Israel has threatened to annex the Palestinian properties on which it has built settlement blocs after the UN Security Council approved a resolution denouncing the structures as illegal.
“We should announce the immediate annexation of the settlement blocs… We should renew construction throughout the land,” Gilad Erdan, the Israeli minister for public security, from Prime Minister Benjamin Netanyahu’s hardline Likud Party said on Saturday.
Israel was created in 1948 after wholesale wars on Arab states. The warfare was followed by the establishment of the so-called Green Line, which marked its forcefully-seized contours.
However, in 1967, it staged further military attacks beyond the line, seizing the Palestinian territories now known as the West Bank and East Jerusalem al-Quds. Since then, it has been dotting the lands with more than 120 settlements despite the international outcry against the unlawful activities.
Resolution 2334, which was passed on Friday, declared the settlements to be void of any “legal validity” and said their existence amounted to “a flagrant violation under international law and a major obstacle to…a just, lasting and comprehensive peace.”
Palestinian factions in the West Bank and the Gaza Strip have collectively welcomed a United Nations Security Council resolution, with Foreign Minister Riyad al-Maliki describing the vote as a “victory for the Palestinian people.”

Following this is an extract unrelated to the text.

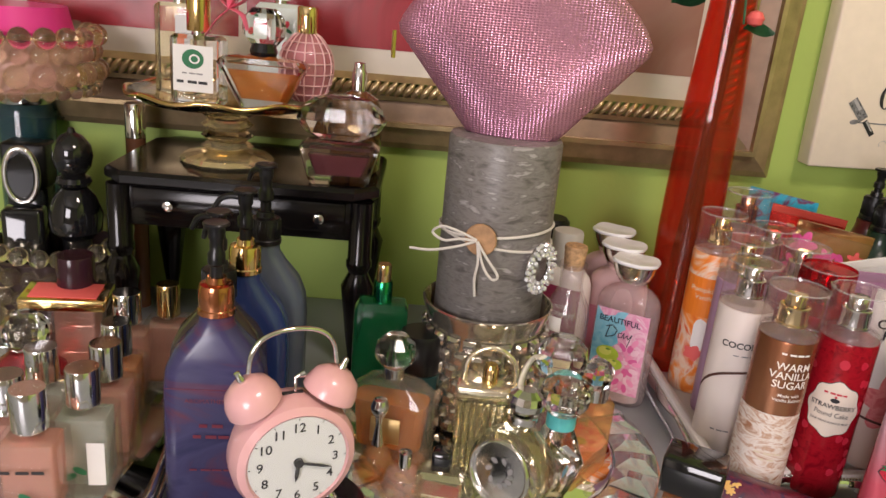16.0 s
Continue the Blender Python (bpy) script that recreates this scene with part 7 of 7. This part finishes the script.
for _u, _v in ((-0.012, 0.070), (0.010, 0.082), (0.012, 0.060)):
    _p.disc(_u, _v, 0.006, 0.004, RED_INK, 0.0006, 12, 40)
    _p.disc(_u + 0.004, _v - 0.006, 0.005, 0.002, DARK_GREEN, 0.0008, 10, -30)
_p.done(wf)
pc = thing("perfume_bottle", "clear pink perfume with large cut crystal stopper", "perfume", *on_table(0.104, -0.076), TBH, 20)
part("bottle", loft([(0, 0.058, 0.030, 0.004), (0.005, 0.066, 0.034, 0.005), (0.040, 0.086, 0.040, 0.006), (0.046, 0.070, 0.032, 0.005)], 2, 12), GLASS, pc)
part("perfume", loft([(0.011, 0.050, 0.022, 0.003), (0.033, 0.066, 0.026, 0.003)], 2, 20), mat("plum_perfume", (0.20, 0.06, 0.07), 0.1), pc, "dark pink perfume")
part("stopper", lathe([(0, 0.046), (0.022, 0.047), (0.040, 0.056), (0.049, 0.070), (0.043, 0.083), (0.030, 0.092), (0.013, 0.096), (0, 0.096)], 13, 1, 0.52, sharp=5), GLASS, pc, "broad crystal stopper")
bw = thing("perfume_bottle", "tortoiseshell brown round perfume with silver sprayer", "perfume", *on_table(0.116, -0.016), TBH, 10)
part("bottle", lathe([(0, 0), (0.025, 0), (0.029, 0.006), (0.029, 0.068), (0.023, 0.086), (0.009, 0.094), (0, 0.094)], 36), marble("tortoiseshell", [(0.02, 0.012, 0.01), (0.20, 0.09, 0.03), (0.03, 0.02, 0.015)], 50, 0.1), bw)
part("sprayer", lathe([(0, 0.094), (0.0085, 0.094), (0.0085, 0.115), (0.0070, 0.117), (0.0065, 0.125), (0, 0.126)], 24), SILVER, bw)

# ---- bead baskets and dark bottles on the far side ----
BEAD = mat("champagne_bead", (0.97, 0.86, 0.66), 0.03, trans=0.97, ior=1.5, coat=0.3)
BEAD_PINK = mat("rose_gold_bead", (0.97, 0.78, 0.68), 0.03, trans=0.97, ior=1.5, coat=0.3)


def bead(mat_, r, p, parent, data={}):
    key = (mat_.name, round(r, 4))
    if key not in data:
        prof = [(r * math.sin(math.pi * i / 10), -r * math.cos(math.pi * i / 10)) for i in range(11)]
        prof[0], prof[-1] = (0, -r), (0, r)
        data[key] = mesh_of("bead", lathe(prof, 14), mat_)
    o = new("bead", data[key])
    o.parent = parent
    o.location = p
    return o


BX, BY = -0.998, 0.278
stand = thing("glass_jar", "teal blue glass jar holding up the beaded basket", "jar", -1.035, 0.335, 0, 0)
part("jar", lathe([(0, 0), (0.031, 0), (0.034, 0.004), (0.034, 0.240), (0.030, 0.252), (0, 0.252)], 36), mat("teal_jar", (0.05, 0.14, 0.17), 0.08, trans=0.6), stand)
part("lid", lathe([(0, 0.2525), (0.031, 0.2525), (0.032, 0.254), (0.032, 0.276), (0.030, 0.278), (0, 0.278)], 36), SILVER, stand, "silver lid")
bk1 = thing("beaded_basket", "champagne pink basket ringed with clear glass beads", "basket", BX, BY, 0.2785, 0)
part("basket", lathe([(0, 0), (0.078, 0), (0.086, 0.006), (0.088, 0.060), (0.086, 0.062), (0.080, 0.010), (0, 0.008)], 48), mat("champagne_basket", (0.80, 0.50, 0.46), 0.3, vary=0.15, scale=60), bk1)
for _j, (_z, _rr, _n) in enumerate(((0.006, 0.008, 34), (0.026, 0.013, 22), (0.048, 0.010, 28), (0.066, 0.012, 24))):
    for _i in range(_n):
        _a = 2 * math.pi * (_i + 0.5 * (_j % 2)) / _n
        bead(BEAD if (_i + _j) % 3 else BEAD_PINK, _rr, ((0.092 + 0.004 * (_j % 2)) * math.cos(_a), (0.092 + 0.004 * (_j % 2)) * math.sin(_a), _z), bk1)
part("hot_pink_lid", lathe([(0, 0.066), (0.070, 0.066), (0.072, 0.070), (0.066, 0.096), (0, 0.098)], 40), mat("hot_pink_plastic", (0.85, 0.06, 0.32), 0.3), bk1, "hot pink lid")
bk2 = thing("beaded_basket", "dark basket hung with champagne glass beads", "basket", -0.930, 0.250, 0, 0)
part("basket", lathe([(0, 0), (0.066, 0), (0.074, 0.004), (0.076, 0.105), (0.072, 0.107), (0.068, 0.010), (0, 0.008)], 44), mat("dark_basket", (0.05, 0.03, 0.03), 0.3), bk2)
for _j, _z in enumerate((0.020, 0.044, 0.068, 0.092, 0.118)):
    for _i in range(26):
        _a = 2 * math.pi * (_i + 0.5 * (_j % 2)) / 26
        bead(BEAD, 0.0105, (0.083 * math.cos(_a), 0.083 * math.sin(_a), _z + 0.004 * math.sin(3 * _a)), bk2)
bl = thing("perfume_bottle", "black perfume bottle with round black stopper", "perfume", -0.880, 0.238, 0.0085, 0)
part("bottle", lathe([(0, 0), (0.014, 0), (0.016, 0.004), (0.016, 0.118), (0.027, 0.128), (0.029, 0.148), (0.022, 0.168), (0.014, 0.178), (0, 0.181)], 36), BLACK_GLOSS, bl)
part("collar", lathe([(0, 0.1812), (0.017, 0.1812), (0.019, 0.185), (0.017, 0.190), (0.011, 0.193), (0, 0.193)], 32), BLACK_GLOSS, bl)
part("stopper", lathe([(0, 0.193), (0.012, 0.193), (0.019, 0.202), (0.0215, 0.214), (0.0195, 0.226), (0.012, 0.236), (0.005, 0.240), (0.003, 0.245), (0, 0.246)], 32), BLACK_GLOSS, bl)
b3 = thing("perfume_bottle", "dark perfume bottle with oval silver stopper", "perfume", -0.935, 0.220, 0.0085, 30)
part("bottle", box(0.044, 0.030, 0.150, 0, 0.004, 0.003), BLACK_GLOSS, b3)
part("stopper_ring", sweep([(0.0165 * math.cos(2 * math.pi * i / 36), 0, 0.186 + 0.031 * math.sin(2 * math.pi * i / 36)) for i in range(36)], 0.0036, 8, True), SILVER, b3, "oval silver ring")
part("stopper", move(lathe([(0, -0.003), (0.013, -0.003), (0.0150, 0), (0.013, 0.003), (0, 0.003)], 30, 1, 1.85), pose(0, 0, 0.186, 90)), BLACK_GLOSS, b3)
b4 = thing("perfume_bottle", "tall dark perfume bottle with square black cap", "perfume", -0.972, 0.270, 0.0085, 24)
part("bottle", box(0.046, 0.036, 0.160, 0, 0.004, 0.003), mat("smoked_glass", (0.03, 0.035, 0.035), 0.08, trans=0.3), b4)
part("cap", box(0.050, 0.040, 0.052, 0.1604, 0.003, 0.002), BLACK, b4)
cp2 = thing("lipstick_tube", "slim silver capped bottle by the black table", "bottle", -0.886, 0.352, 0, 0)
part("tube", lathe([(0, 0), (0.012, 0), (0.012, 0.225), (0, 0.226)], 24), mat("amber_tube", (0.20, 0.08, 0.04), 0.2), cp2)
part("cap", lathe([(0, 0.226), (0.0125, 0.226), (0.0125, 0.266), (0.011, 0.268), (0, 0.268)], 24), CHROME, cp2)

# ---- mirrored tray of square perfumes ----
lt = thing("vanity_tray", "glass vanity tray with silver rail and square perfumes", "tray", -0.788, 0.045, 0, 24)
part("tray_floor", box(0.29, 0.33, 0.006, 0.003, 0.03, 0.001), MIRROR, lt)
for _z in (0.008, 0.034):
    part("rail", sweep([(x, y, _z) for x, y in ring_points(0.298, 0.338, 0.040, 6)], 0.0024, 8, True), SILVER, lt)
for _i, (_x, _y) in enumerate(ring_points(0.298, 0.338, 0.040, 2)):
    part("rail_post", lathe([(0, 0.004), (0.0018, 0.004), (0.0018, 0.036), (0, 0.036)], 8, 1, 1, _x, _y), SILVER, lt)
FLACON = clear("flacon_glass", (0.97, 0.95, 0.94), gloss=1.4, haze=0.05)
FLUIDS = {"rose_perfume": mat("rose_fluid", (0.90, 0.52, 0.40), 0.05, trans=0.62, ior=1.10), "mint_perfume": mat("mint_fluid", (0.76, 0.88, 0.78), 0.05, trans=0.70, ior=1.10), "amber_perfume": mat("amber_scent", (0.88, 0.42, 0.14), 0.05, trans=0.60, ior=1.10)}
for _l, _x, _y, _h, _b, _cm, _cr, _ch in (
        ("square rose perfume with silver cap", -0.744, 0.148, 0.074, ROSE_P, CHROME, 0.0140, 0.032),
        ("square blush perfume with gold cap", -0.720, 0.182, 0.074, ROSE_P, GOLD, 0.0120, 0.034),
        ("square amber perfume with silver cap", -0.716, 0.098, 0.068, AMBER_P, CHROME, 0.0140, 0.032),
        ("square rose perfume with tall silver cap", -0.690, 0.052, 0.072, ROSE_P, CHROME, 0.0138, 0.032),
        ("square mint perfume with silver cap", -0.676, 0.008, 0.072, MINT_P, CHROME, 0.0138, 0.032),
        ("square peach perfume with silver cap", -0.688, -0.036, 0.070, ROSE_P, CHROME, 0.0138, 0.034),
        ("square clear perfume with silver cap", -0.748, 0.040, 0.060, MINT_P, CHROME, 0.0138, 0.032),
        ("square pink perfume with silver cap", -0.736, -0.010, 0.060, ROSE_P, CHROME, 0.0138, 0.032),
        ("square blush perfume with dark cap", -0.800, 0.144, 0.092, ROSE_P, mat("plum_cap", (0.035, 0.012, 0.018), 0.12), 0.0185, 0.044)):
    _t = block_perfume(_l, _x, _y, 0.0095, 24, 0.048, 0.040, _h, FLACON, _cm, _cr, _ch, group="square perfumes", chamfer=0.005, inside=(FLUIDS[_b.name], 0.84))
    if "mint" in _l or "peach" in _l:
        _p = Print(on_flat(-0.0202))
        if "mint" in _l:
            _p.rect(0.006, 0.010, 0.020, 0.050, WHITE_INK, 0.0004)
        else:
            _p.bars(0.0, 0.046, 0.034, 0.003, INK, 0.0004, words=3)
        _p.disc(-0.008, 0.018, 0.006, 0.003, DARK_GREEN, 0.0008, 12, 30)
        _p.disc(0.000, 0.024, 0.006, 0.003, DARK_GREEN, 0.0008, 12, -30)
        _p.done(_t)
rr = thing("perfume_bottle", "ruby perfume bottle with clear ball stopper", "perfume", -0.798, 0.074, 0.0095, 20)
part("bottle", loft([(0, 0.060, 0.040, 0.012), (0.004, 0.066, 0.044, 0.016), (0.050, 0.066, 0.044, 0.018), (0.066, 0.030, 0.026, 0.012)], 5, 25), RED_P, rr)
part("stopper", crystal(0.022, 0.086, 1, 14), GLASS, rr, "round glass stopper")
cbx = thing("gift_box", "flat gold box with coral label lying on perfumes", "box", -0.795, 0.125, 0.118, 24, rx=6)
part("carton", box(0.080, 0.040, 0.012, -0.012, 0.001), GOLD, cbx)
part("coral_label", box(0.064, 0.030, 0.0008, 0.0003, 0.0005, 0.0002), CORAL_INK, cbx, "coral paper label")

Prior to the vote, Tel Aviv had launched into a frenetic but unsuccessful lobbying to block the vote and prompt a veto by its strongest ally, the United States, who surprisingly abstained.
The regime was swift to lash out at the measure, block funding to some UN projects, and threaten to revise ties with the world body.
“There’s so much darkness and so much hypocrisy in the UN’s vote on Israel,” Erdan further said. “It’s hypocrisy and shamelessness.”
Before the vote, US President-elect Donald Trump had called on Egypt, which had drafted the resolution, to decide against tabling the proposal.
Egypt toed the line, but the draft was put to vote by Senegal, New Zealand, Malaysia, and Venezuela, who had said they would resort their right to do so if Cairo would back down.
After the vote, Netanyahu said the regime would reassess ties with the world body. “The decision that was taken was biased and shameful, but we will withstand it,” he added.
Also as means of getting back at the UN, the Israeli regime has put back on track proposed legislation to award legal status to some 4,000 settler units built on private Palestinian property in the West Bank.
The bill had been advancing through Knesset (the Israeli Parliament), but was put on hold until Trump would enter the White House on January 20.
Israel’s Channel 2 has also reported that Netanyahu could announce new construction beyond the Green Line, when he convenes his cabinet for its weekly meeting on Sunday morning.